Au-delà de la mission : le rôle crucial des relations et de la reconnaissance
Si la mission de l’entreprise est importante, la science montre que le sens se niche souvent dans les interactions quotidiennes. Les relations de qualité avec les collègues et les managers sont une source fondamentale de signification. Le sentiment d’appartenance à une équipe soudée, où l’on peut compter les uns sur les autres, crée un « sens partagé ». Des études en psychologie positive au travail soulignent que les moments de connexion authentique, l’entraide et le soutien social sont des prédicteurs puissants du bien-être et de l’engagement. Un travail en apparence répétitif peut devenir profondément significatif s’il est effectué au sein d’une communauté bienveillante. La reconnaissance est l’autre pilier. Il ne s’agit pas seulement d’une prime financière, mais d’une reconnaissance « existentialiste » : le fait de se sentir vu, compris et apprécié pour sa contribution unique. Un simple « merci, ton travail a été précieux pour ce projet » de la part d’un manager ou d’un pair a un impact neuroscientifique, activant les circuits de la récompense sociale. Cette reconnaissance valide que notre effort a eu de la valeur aux yeux des autres, confirmant ainsi le sens de notre action. À l’inverse, l’ignorance ou le manque de feedback peut faire douter un employé de l’utilité de son travail, le plongeant dans ce que les psychologues appellent l’aliénation professionnelle. La qualité des relations et la fréquence des marques de reconnaissance authentiques sont donc des leviers concrets et puissants pour nourrir le sens au quotidien.

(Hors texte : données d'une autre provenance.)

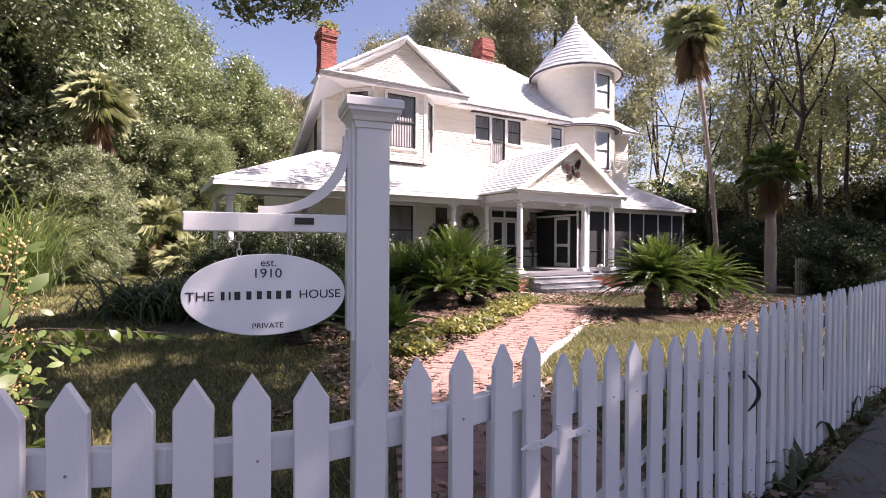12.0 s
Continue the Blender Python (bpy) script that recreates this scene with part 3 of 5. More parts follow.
# dark drip edges under the upper eaves
strip("drip_edge", (9.2, 2.395, 7.175), (16.2, 2.395, 7.175), 0.03, 0.045, M_SASH)
strip("drip_edge", (3.70, 1.645, 7.175), (9.52, 1.645, 7.175), 0.03, 0.045, M_SASH)
part("drip_edge", Build().lathe([(2.225, 9.80), (2.265, 9.805), (2.265, 9.845), (2.225, 9.85)], 56, mt), M_SASH, house)
part("drip_edge", Build().lathe([(2.205, 7.04), (2.245, 7.045), (2.245, 7.085), (2.205, 7.09)], 56, mt), M_SASH, house)

# ---- ground, path, sidewalk ----
def sheet(name, xs, ys, zfun, material, label, cat_):
    v = [(x, y, zfun(x, y)) for y in ys for x in xs]
    n = len(xs)
    f = [(j * n + i, j * n + i + 1, (j + 1) * n + i + 1, (j + 1) * n + i) for j in range(len(ys) - 1) for i in range(n - 1)]
    ob = part(name, Build().add(v, f), material, label=label, smooth=True)
    return tagged(ob, category=cat_, kind="structure")


def lumpy(x, y):
    return ground_z(x, y) + 0.025 * noise.noise(Vector((x * 0.4, y * 0.4, 0))) + 0.008 * noise.noise(Vector((x * 2.1, y * 2.1, 3)))


gx = [-600, -200, -90, -50] + [-36 + 0.6 * i for i in range(121)] + [50, 90, 200, 600]
gy = [-600, -150, -40, -12] + [-6 + 0.6 * i for i in range(85)] + [55, 90, 200, 900]
sheet("ground", gx, gy, lumpy, M_SOIL, "patchy lawn with fallen leaves under trees", "lawn")
walk_dir = Vector((0.8615, 0.5077, 0))          # the street side of the far fence
wn_ = Vector((0.5077, -0.8615, 0))


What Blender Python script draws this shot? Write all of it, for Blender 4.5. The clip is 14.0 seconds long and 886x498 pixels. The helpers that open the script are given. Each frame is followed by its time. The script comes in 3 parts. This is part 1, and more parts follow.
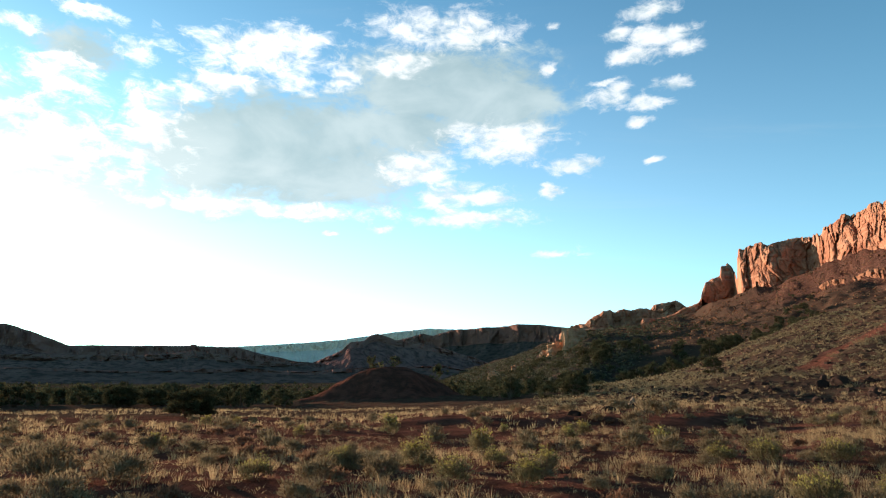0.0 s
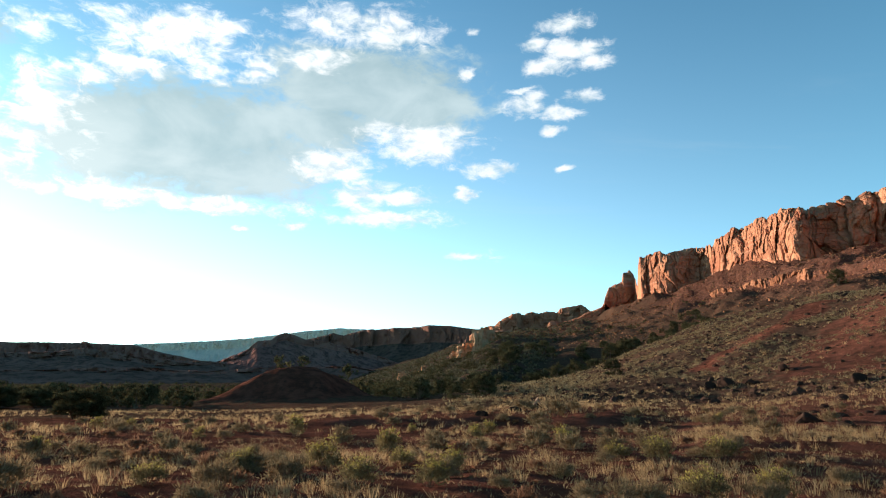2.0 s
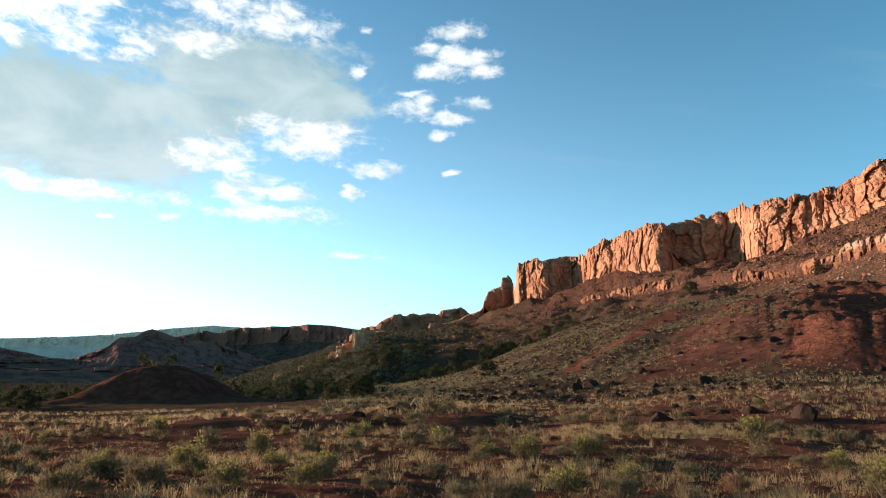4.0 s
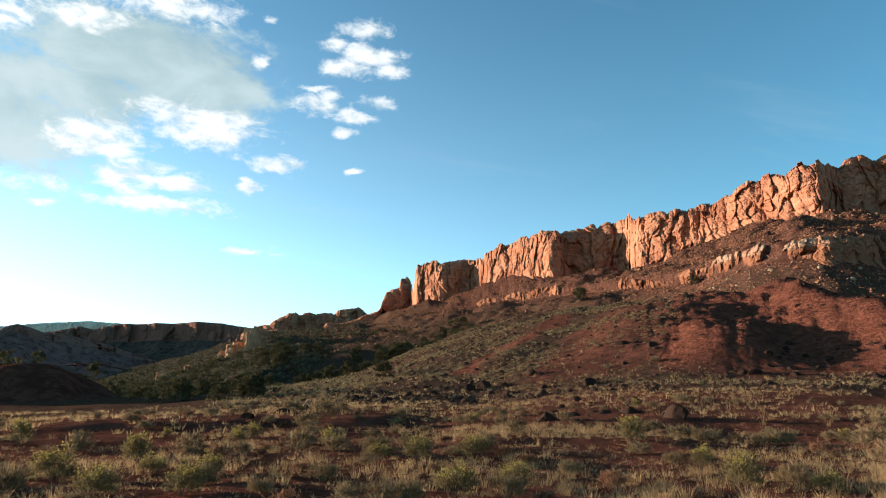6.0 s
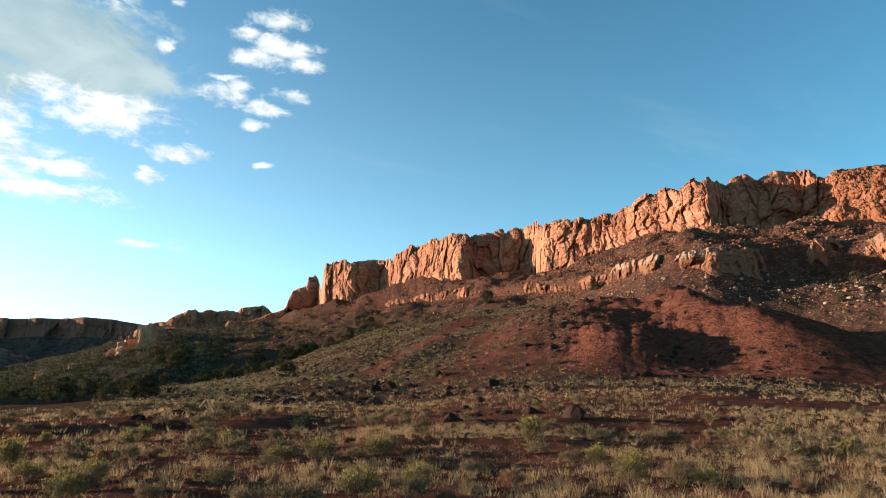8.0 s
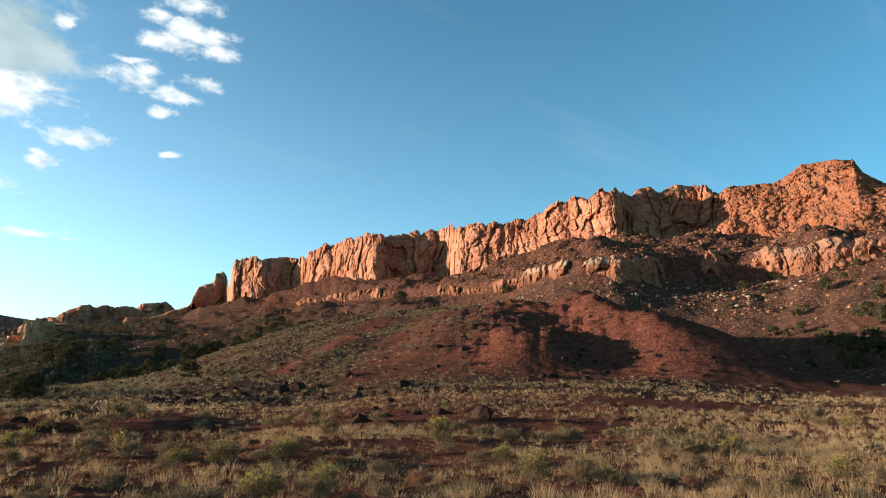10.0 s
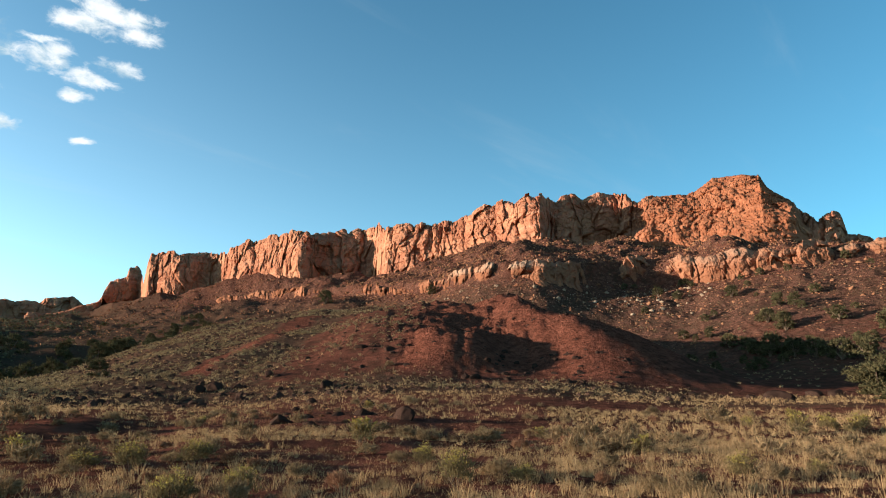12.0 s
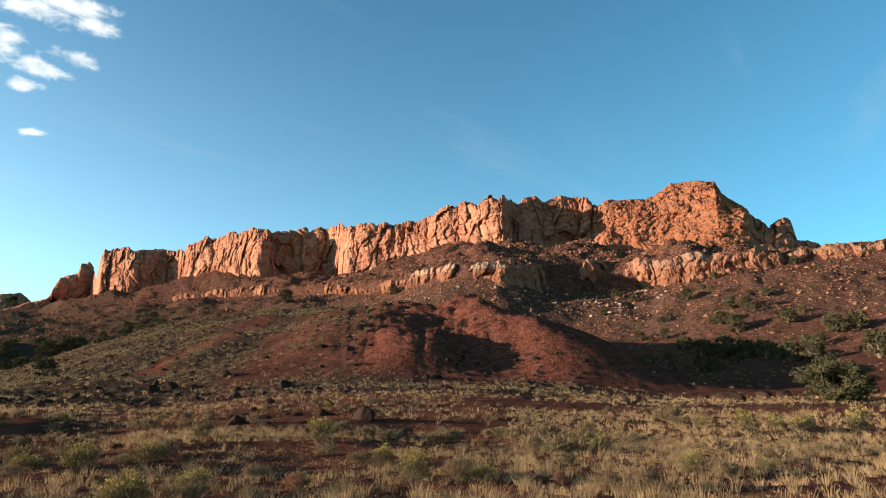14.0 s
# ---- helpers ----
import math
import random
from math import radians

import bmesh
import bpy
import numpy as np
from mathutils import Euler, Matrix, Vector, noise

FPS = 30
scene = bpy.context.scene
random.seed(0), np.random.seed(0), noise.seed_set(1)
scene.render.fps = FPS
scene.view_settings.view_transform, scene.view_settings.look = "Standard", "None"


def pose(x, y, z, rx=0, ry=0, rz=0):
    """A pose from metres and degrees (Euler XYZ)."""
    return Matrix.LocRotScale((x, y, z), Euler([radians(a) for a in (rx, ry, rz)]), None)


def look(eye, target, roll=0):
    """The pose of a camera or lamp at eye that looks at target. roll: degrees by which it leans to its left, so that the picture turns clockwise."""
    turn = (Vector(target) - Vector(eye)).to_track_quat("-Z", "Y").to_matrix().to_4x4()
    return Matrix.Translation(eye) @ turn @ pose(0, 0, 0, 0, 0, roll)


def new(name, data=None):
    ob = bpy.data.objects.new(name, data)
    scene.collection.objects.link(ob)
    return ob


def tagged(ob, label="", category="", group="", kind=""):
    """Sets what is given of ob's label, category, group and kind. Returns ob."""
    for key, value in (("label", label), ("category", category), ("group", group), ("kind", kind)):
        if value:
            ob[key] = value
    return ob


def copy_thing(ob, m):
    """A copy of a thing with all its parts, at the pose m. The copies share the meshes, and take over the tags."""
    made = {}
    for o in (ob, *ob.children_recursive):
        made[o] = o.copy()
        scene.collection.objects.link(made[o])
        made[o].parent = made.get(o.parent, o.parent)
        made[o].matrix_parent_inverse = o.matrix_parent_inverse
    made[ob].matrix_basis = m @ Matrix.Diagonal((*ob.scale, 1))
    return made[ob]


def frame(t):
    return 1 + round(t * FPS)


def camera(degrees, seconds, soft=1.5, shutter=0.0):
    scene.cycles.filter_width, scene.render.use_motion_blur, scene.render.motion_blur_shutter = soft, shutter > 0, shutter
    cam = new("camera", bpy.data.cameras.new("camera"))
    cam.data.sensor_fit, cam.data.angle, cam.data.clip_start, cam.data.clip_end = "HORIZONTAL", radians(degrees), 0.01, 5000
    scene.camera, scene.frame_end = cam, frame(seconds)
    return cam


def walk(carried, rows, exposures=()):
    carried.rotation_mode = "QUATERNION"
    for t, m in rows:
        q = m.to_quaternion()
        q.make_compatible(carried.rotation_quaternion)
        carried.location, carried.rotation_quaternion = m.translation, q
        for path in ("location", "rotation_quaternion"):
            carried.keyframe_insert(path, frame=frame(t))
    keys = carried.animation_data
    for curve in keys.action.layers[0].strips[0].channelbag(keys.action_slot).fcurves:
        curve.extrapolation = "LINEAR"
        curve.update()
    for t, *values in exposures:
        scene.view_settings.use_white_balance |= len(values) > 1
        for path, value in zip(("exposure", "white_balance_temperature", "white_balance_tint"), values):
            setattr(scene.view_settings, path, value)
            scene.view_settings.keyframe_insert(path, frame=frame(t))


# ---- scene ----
# A desert valley under a red cliff line, seen from a tripod that pans to the right.
cam = camera(69.83, 14.0, soft=1.1)
EYE = 1.55
ARM = 0.08  # the lens stands this far ahead of the tripod's axis
PAN = [  # seconds, degrees to the right, degrees up
    (0.0, 0.0, 13.05), (0.5, 1.99, 13.06), (1.0, 3.82, 13.07), (1.5, 5.82, 13.08), (2.0, 7.96, 13.09), (2.5, 10.47, 13.10),
    (3.0, 12.93, 13.11), (3.5, 15.84, 13.13), (6.0, 27.9, 13.22), (6.5, 29.95, 13.24), (7.0, 31.95, 13.25), (7.5, 34.14, 13.27),
    (8.0, 36.2, 13.29), (10.5, 45.85, 13.37), (11.0, 47.59, 13.38), (11.5, 49.37, 13.4), (12.0, 50.79, 13.41), (12.5, 52.13, 13.42),
    (13.0, 53.07, 13.43), (13.5, 53.81, 13.44), (14.0, 54.27, 13.44),
]
walk(cam, [(t, pose(ARM * math.sin(radians(a)), ARM * math.cos(radians(a)), EYE, 90 + p, 0, -a)) for t, a, p in PAN])

# ---- light ----
SUN_AZ, SUN_EL = -43.5, 7.2
scene.view_settings.exposure = 1.47


def heading(az, el=0.0):
    a, e = radians(az), radians(el)
    return Vector((math.sin(a) * math.cos(e), math.cos(a) * math.cos(e), math.sin(e)))


sun_data = bpy.data.lights.new("sun", "SUN")
sun_data.energy, sun_data.angle, sun_data.color = 4.4, radians(0.6), (1.0, 0.92, 0.80)
sun = new("sun", sun_data)
sun.matrix_world = look(heading(SUN_AZ, SUN_EL) * 200, (0, 0, 0))

world = bpy.data.worlds.new("sky")
scene.world = world
world.use_nodes = True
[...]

Comment cultiver le sens au travail ? Stratégies individuelles et collectives
Fortes de ces connaissances, les organisations et les individus peuvent agir de manière proactive. Pour les individus, la première stratégie est le « job crafting », un concept validé par la recherche. Il s’agit de remodeler activement son poste pour mieux l’aligner avec ses forces, ses passions et ses valeurs. Cela peut passer par : modifier certaines tâches (en échangeant avec un collègue), changer la façon de percevoir son travail (voir le nettoyage non comme une corvée mais comme un acte de soin pour un environnement sain), ou enrichir ses relations (mentorer un nouveau). La deuxième stratégie est la recherche active de feedback pour comprendre l’impact de son travail. Demander « Comment mon rapport a-t-il aidé l’équipe ? » permet de visualiser sa contribution. La troisième est de se connecter aux bénéficiaires finaux de son travail, une pratique qui a montré des effets spectaculaires sur la motivation. Pour les organisations, les actions sont systémiques. Il faut intégrer la quête de sens dans la stratégie RH : recrutement basé sur l’alignement valeurs, formation des managers à la reconnaissance et au feedback qualitatif, conception de postes offrant autonomie et opportunités de développement. Créer des rituels où les équipes partagent leurs succès et les retours positifs des clients permet de matérialiser l’impact collectif. Enfin, favoriser la transparence sur la stratégie et les décisions renforce la confiance et la cohérence. La science indique que ces investissements ne sont pas des « à-côtés » sympathiques, mais des déterminants critiques de la performance durable, de la rétention des talents et de la santé organisationnelle.